Intermediate Questions
- Create a DataFrame with missing values in multiple columns. Use df.dropna(thresh=2) to keep rows with at least 2 non-NaN values.
- Fill missing values in a DataFrame column with the median instead of mean.
- Use .fillna({‘col1’:0, ‘col2′:’missing’}) to fill different columns with different values.
- Demonstrate chained filling: first forward-fill, then backward-fill to handle remaining NaNs.
- Create a DataFrame with duplicates. Keep only the last occurrence of each duplicate using .drop_duplicates(keep=’last’).
- Use .duplicated(subset=[‘col1’]) to find duplicates based only on ‘col1’.
- Rename multiple columns at once using .rename(columns={‘A’:’alpha’,’B’:’beta’}).
- Change the dtype of a float column to integer with .astype(‘int64’).
- Create a string Series of names. Use .str.len() to compute the length of each string.
- Use .str.contains(‘pattern’, case=False) to search strings ignoring case.
- Replace all digits in a string column with ‘#’ using regex inside .str.replace().
- Split a string column on space and expand into multiple columns using .str.split(expand=True).
- Apply a function column-wise using .apply(np.max) to compute column maximums.
- Apply a row-wise function using .apply(lambda row: row.sum(), axis=1).
- Use .applymap(lambda x: x*2) to multiply all elements of a numeric DataFrame by 2.
- Create a column of prices as strings like ‘$100’. Remove the dollar sign using .str.replace(‘$’,”) and convert to integer with .astype(int).
- Demonstrate converting a datetime column stored as string into proper datetime dtype using pd.to_datetime.
- Write code to detect which columns of a DataFrame have object type and convert them to string type using .astype(‘string’).

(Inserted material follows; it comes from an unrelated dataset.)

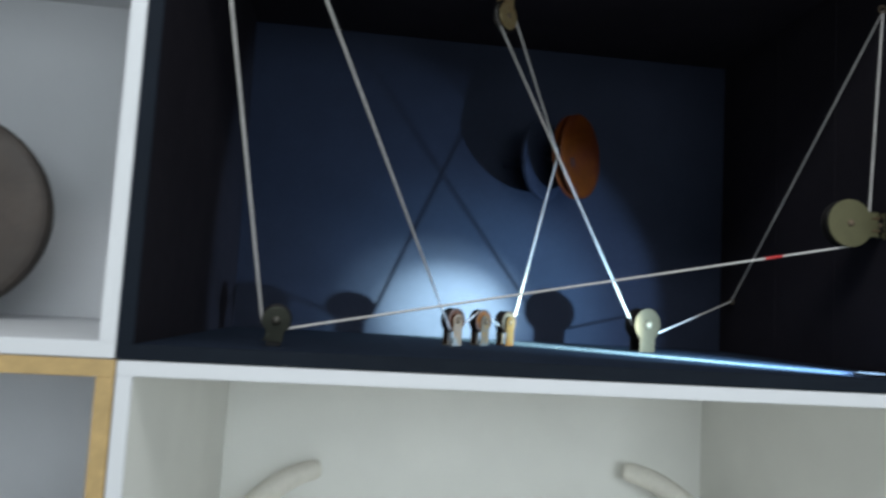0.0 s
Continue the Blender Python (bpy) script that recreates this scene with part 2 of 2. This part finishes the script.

- Fill missing values in a column by carrying forward the last non-null value with .fillna(method=’ffill’).
- Show how to replace NaN in an entire DataFrame with the string ‘NA’.
Advanced Questions
- Create a messy DataFrame with missing values, duplicates, and inconsistent casing. Clean it fully using: drop duplicates, fill NaN with defaults, and normalize strings to lowercase.
- Build a DataFrame with numeric and categorical columns. Fill missing values in numeric with column mean and in categorical with the most frequent value (mode).
- Write a script that drops rows if more than 50% of their values are NaN.
- Demonstrate column renaming to follow snake_case convention (all lowercase, underscores instead of spaces).
- Clean a DataFrame of customer emails: strip spaces, convert to lowercase, and filter invalid emails (not containing ‘@’).
- Create a DataFrame with salaries stored as strings [’10k’,’20k’,’15k’]. Remove ‘k’ using .str.replace(), convert to int, and compute mean salary.
- Use .apply() with a custom function to categorize numbers into ‘small’, ‘medium’, and ‘large’.
- Apply .map() on a Series of gender abbreviations (‘M’,’F’) to map them to full form (‘Male’,’Female’).
- Apply .applymap() to a mixed numeric DataFrame to add 5 to all elements, then apply .astype() to convert to float.
- Design a preprocessing pipeline with Pandas operations: load a CSV, drop duplicates, fill missing with appropriate strategies, rename columns, convert dtypes, clean string fields, and output a clean DataFrame summary.